Docker Enterprise, the company's container management platform, differentiates itself through the ability to support Windows containers in addition to Linux ones.

"One of the things we have done is make sure what we have for Linux applications is also there for Windows applications," Fong said. "Same user experience for both types of applications."

Docker Engine, the open source tool for containerizing applications, ships with Windows Server 2016—the only third-party solution embedded in the popular operating system.

"We have a unique position here to help customers solve a real problem that they have," Fong said of the Microsoft alliance.

Microsoft has indicated to Docker that 70 percent of Windows-based apps are running on Windows Server 2003 or 2008. Support was terminated for the former in 2015.

Once 2008 is also phased out, customers won't be able to get Microsoft patches, hotfixes, or standard support.

Organizations can make that event an opportunity to update legacy apps with container architectures, making them more agile and portable, Fong said.

"Even if you upgrade the server, the apps are still very static legacy apps," Fong said. "There's high cost in maintaining those legacy apps."

Docker Enterprise 2.1 adds features built in collaboration with Microsoft.

Among the updates are smaller image sizes and greater compatibility between the host Windows OS and versions of Windows running inside container images. There's also upgraded networking options around routing mesh and load balancing that bring parity with Linux to Windows environments.

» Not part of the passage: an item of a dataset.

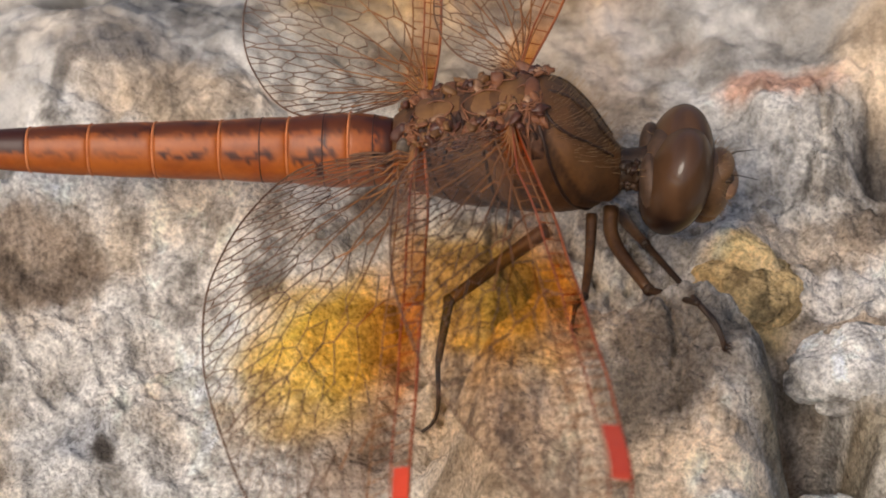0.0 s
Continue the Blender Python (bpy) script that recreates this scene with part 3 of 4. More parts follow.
def thorax(root):
    rng = random.Random(5)
    rings = []
    for i in range(60):
        x = -6.0 + 8.2 * i / 59
        z, ry, rz = chest_ring(x)
        rings.append((x, 0, z, ry, rz))
    verts, faces = loft(rings, 64, 2.0)
    out = []
    for x, y, z in verts:
        zc, ry, rz = chest_ring(x)
        a = math.degrees(math.atan2(z - zc, abs(y)))
        n = noise.fractal(Vector((x * 0.9, y * 0.9, z * 0.9)), 1.0, 2.0, 4) * 0.09
        groove = 0.0
        for x0, slope in ((-3.9, 0.022), (-1.9, 0.022), (0.15, 0.018)):
            groove -= 0.14 * math.exp(-(((x - x0 + slope * (a - 20)) / 0.16) ** 2)) * float(smooth(75, 45, a))
        k = 1 + (n + groove) / max(ry, 0.6)
        out.append((x, y * k, zc + (z - zc) * k))
    me = mesh_of("thorax", out, [f[::-1] for f in faces], THORAX)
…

Microsoft recognizes the importance of helping customers containerize their workloads, Fong said.

"A lot of their push is to help customers move to Azure and we believe containerizing your workload is a great enabler of that cloud migration," she said.

The new program builds off lessons from Docker's Modernize Traditional Applications program the company launched early in 2017. The MTA program helped organizations containerize legacy apps without touching their code.

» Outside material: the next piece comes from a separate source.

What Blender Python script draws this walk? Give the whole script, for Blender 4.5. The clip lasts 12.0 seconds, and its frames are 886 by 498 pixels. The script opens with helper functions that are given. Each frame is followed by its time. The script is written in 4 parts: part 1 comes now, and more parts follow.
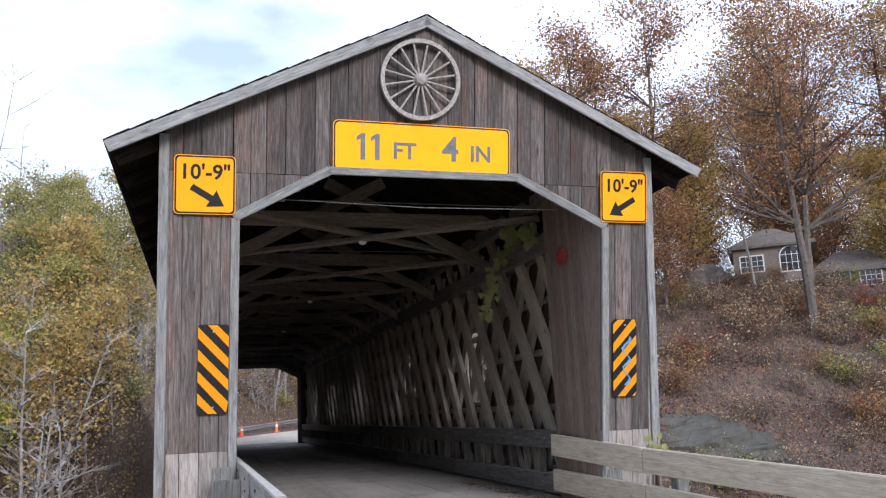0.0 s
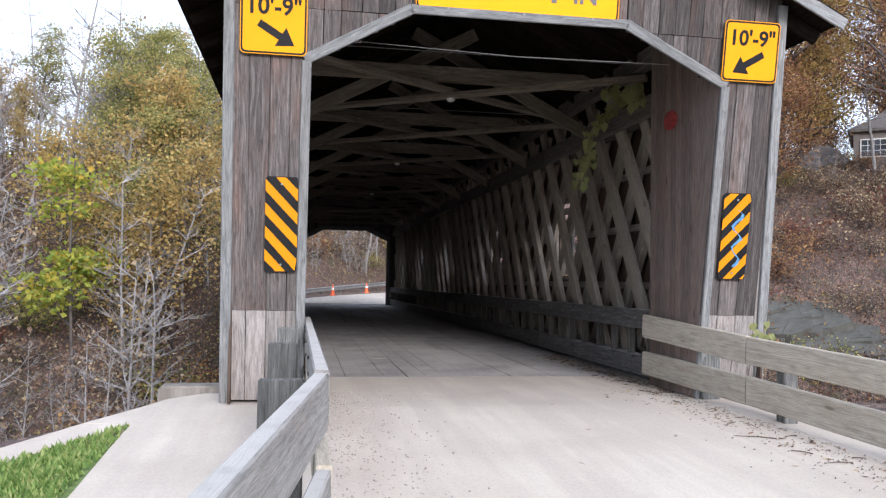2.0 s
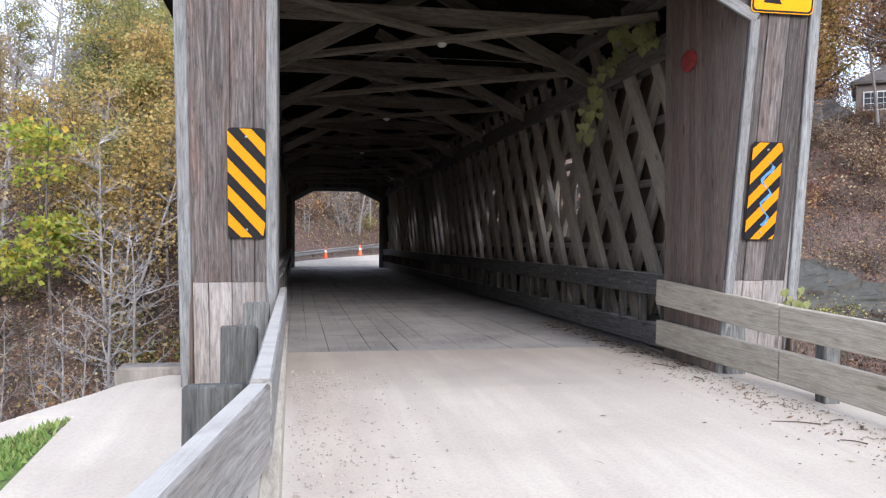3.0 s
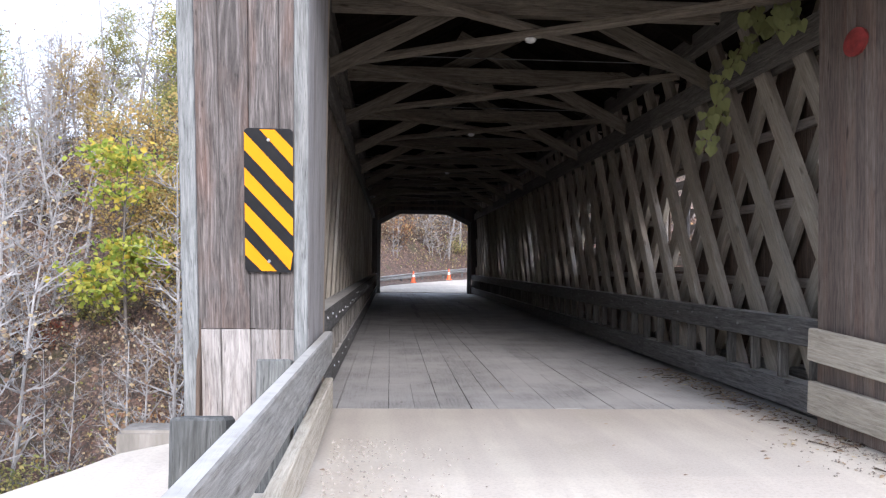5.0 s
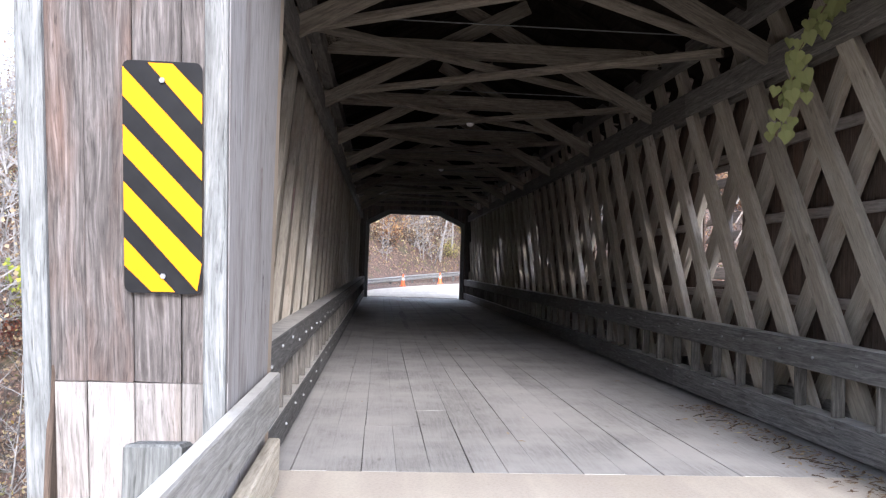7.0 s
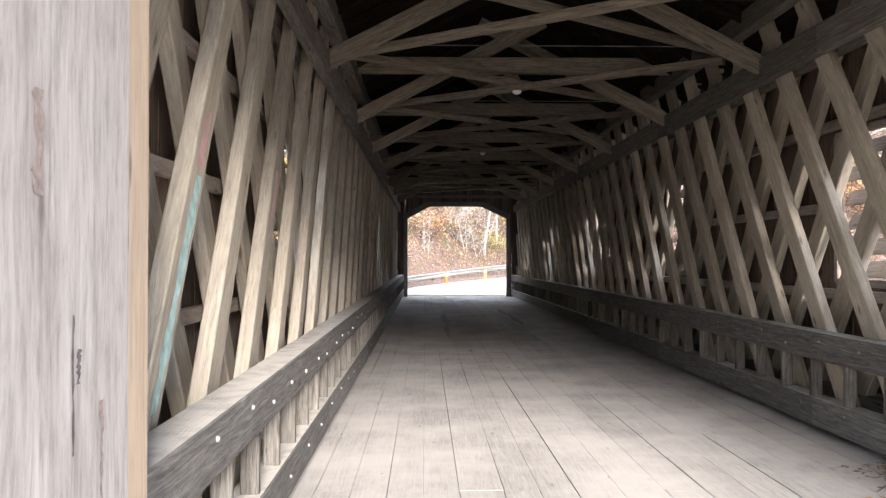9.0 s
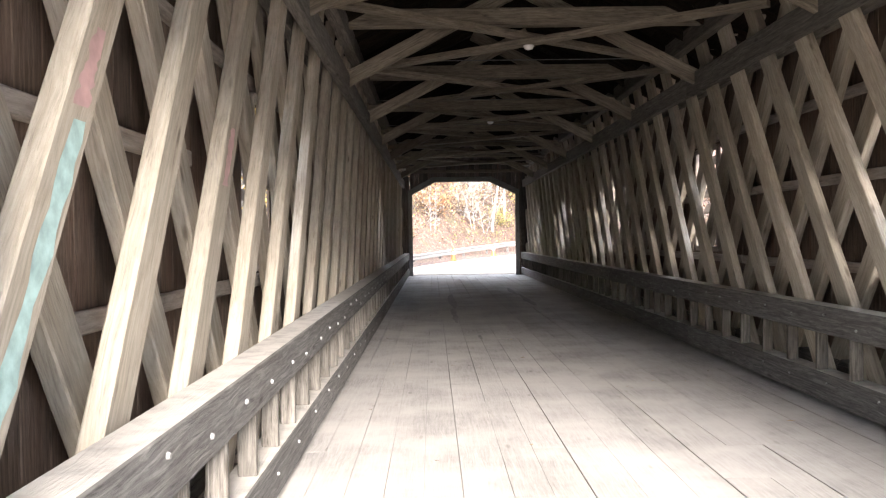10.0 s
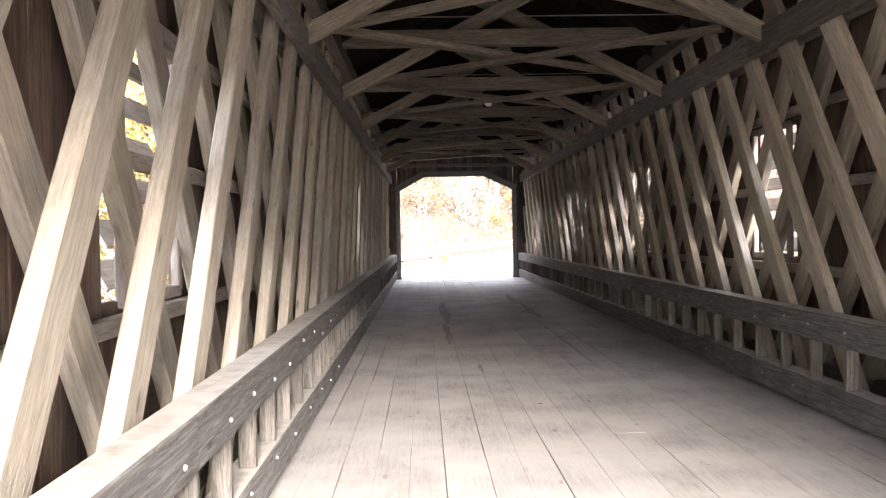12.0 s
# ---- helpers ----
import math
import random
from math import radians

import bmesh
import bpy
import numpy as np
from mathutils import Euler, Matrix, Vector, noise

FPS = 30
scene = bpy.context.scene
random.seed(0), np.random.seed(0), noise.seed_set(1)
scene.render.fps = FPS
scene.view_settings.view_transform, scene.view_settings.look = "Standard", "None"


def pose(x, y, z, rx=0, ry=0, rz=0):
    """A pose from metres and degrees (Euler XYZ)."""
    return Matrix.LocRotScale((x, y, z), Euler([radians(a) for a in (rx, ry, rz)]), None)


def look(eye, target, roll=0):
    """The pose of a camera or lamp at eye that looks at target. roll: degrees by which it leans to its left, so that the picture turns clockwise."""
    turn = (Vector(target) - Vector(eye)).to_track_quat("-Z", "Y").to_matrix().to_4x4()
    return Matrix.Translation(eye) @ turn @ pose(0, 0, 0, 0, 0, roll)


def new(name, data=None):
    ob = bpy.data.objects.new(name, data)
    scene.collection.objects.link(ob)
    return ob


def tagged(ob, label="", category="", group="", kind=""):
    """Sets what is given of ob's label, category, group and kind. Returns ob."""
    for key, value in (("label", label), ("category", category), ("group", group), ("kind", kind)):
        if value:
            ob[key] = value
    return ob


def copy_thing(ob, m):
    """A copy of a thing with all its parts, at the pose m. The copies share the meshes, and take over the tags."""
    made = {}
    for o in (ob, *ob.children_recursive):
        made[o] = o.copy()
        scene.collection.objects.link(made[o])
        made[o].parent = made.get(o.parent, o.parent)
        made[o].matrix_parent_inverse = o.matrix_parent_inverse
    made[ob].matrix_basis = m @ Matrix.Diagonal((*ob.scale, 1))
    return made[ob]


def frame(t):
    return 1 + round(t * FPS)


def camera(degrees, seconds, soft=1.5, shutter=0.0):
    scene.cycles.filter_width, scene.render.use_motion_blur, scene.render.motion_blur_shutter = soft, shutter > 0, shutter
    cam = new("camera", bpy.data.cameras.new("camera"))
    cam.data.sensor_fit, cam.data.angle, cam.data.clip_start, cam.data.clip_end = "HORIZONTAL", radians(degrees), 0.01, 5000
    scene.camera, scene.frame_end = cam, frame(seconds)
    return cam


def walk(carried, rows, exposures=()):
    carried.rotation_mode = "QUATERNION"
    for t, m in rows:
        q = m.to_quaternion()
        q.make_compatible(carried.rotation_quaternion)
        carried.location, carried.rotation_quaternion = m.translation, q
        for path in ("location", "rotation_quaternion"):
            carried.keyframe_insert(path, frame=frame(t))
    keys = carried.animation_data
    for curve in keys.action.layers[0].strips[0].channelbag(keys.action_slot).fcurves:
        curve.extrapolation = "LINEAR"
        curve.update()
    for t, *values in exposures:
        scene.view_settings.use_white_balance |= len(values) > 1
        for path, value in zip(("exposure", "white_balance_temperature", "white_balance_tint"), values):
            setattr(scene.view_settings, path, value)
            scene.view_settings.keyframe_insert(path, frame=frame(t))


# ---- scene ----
cam = camera(57.1, 12.0, soft=1.25)
PATH = [
    (0, (-0.387, -0.132, 1.204), (0.172, 1.748, 1.595), -2.5),
    (0.5, (-0.321, -0.077, 1.22), (0.187, 1.821, 1.595), -1.7),
    (1, (-0.28, 0.006, 1.225), (0.151, 1.937, 1.518), -0.5),
    (1.5, (-0.169, 0.313, 1.193), (0.185, 2.274, 1.366), 0.7),
    (2, (-0.098, 0.67, 1.208), (0.243, 2.639, 1.288), 1.0),
    (2.5, (0.011, 1.128, 1.233), (0.36, 3.097, 1.253), 0.7),
    (3, (0.11, 1.649, 1.248), (0.464, 3.618, 1.231), 0.3),
    (3.5, (0.357, 2.083, 1.249), (0.662, 4.059, 1.239), 0.7),
    (3.7, (0.412, 2.236, 1.261), (0.663, 4.22, 1.271), 0.9),
    (5.3, (0.475, 3.65, 1.36), (0.603, 5.646, 1.401), 0.8),
    (5.5, (0.438, 3.845, 1.372), (0.581, 5.839, 1.415), 0.8),
    (6, (0.518, 4.296, 1.359), (0.677, 6.289, 1.395), 0.9),
    (6.5, (0.548, 4.788, 1.415), (0.698, 6.782, 1.456), 1.6),
    (6.7, (0.537, 4.989, 1.417), (0.691, 6.983, 1.463), 1.8),
    (8.3, (0.87, 6.943, 1.492), (0.955, 8.942, 1.511), 1.5),
    (8.5, (0.842, 7.241, 1.523), (0.91, 9.24, 1.555), 1.1),
    (9, (0.732, 7.894, 1.549), (0.776, 9.894, 1.572), 0.0),
    (9.5, (0.785, 8.518, 1.57), (0.824, 10.517, 1.58), -0.6),
    (10, (0.796, 9.161, 1.55), (0.821, 11.161, 1.518), -0.8),
    (10.5, (0.797, 9.845, 1.511), (0.867, 11.843, 1.478), -1.1),
    (11, (0.845, 10.447, 1.575), (0.857, 12.447, 1.53), -1.5),
    (11.5, (0.874, 11.064, 1.57), (0.94, 13.061, 1.496), -1.6),
    (12, (0.841, 11.745, 1.634), (0.888, 13.744, 1.595), -1.0),
]
EXPOSURE = [(0.0, 0.25, 6150, 16), (2.5, 0.58, 6150, 16), (3.7, 0.7, 6100, 16), (5.3, 1.1, 6000, 16), (6.0, 1.3, 5950, 16), (6.7, 1.5, 6000, 16), (8.3, 2.2, 6400, 15),
            (9.0, 2.5, 6700, 14), (10.0, 3.0, 6800, 14), (11.0, 3.25, 6850, 15), (12.0, 3.68, 6900, 16)]
walk(cam, [(t, look(eye, target, roll)) for t, eye, target, roll in PATH], EXPOSURE)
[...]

"We've taken elements of that experience and tuned it to be directly about solving this immediate problem customers have with their Windows server footprint," Fong said.

Docker has also built tools to enable containerizing apps running on Windows Server, Fong said.

Among them, Docker Application Converter, which discovers applications that can be automatically converted into a Docker container format.

Docker also introduced Docker Certified Infrastructure, a combination of best practices, reference architectures and automation scripts, that accelerate deployment into AWS, Microsoft Azure or VMware infrastructure.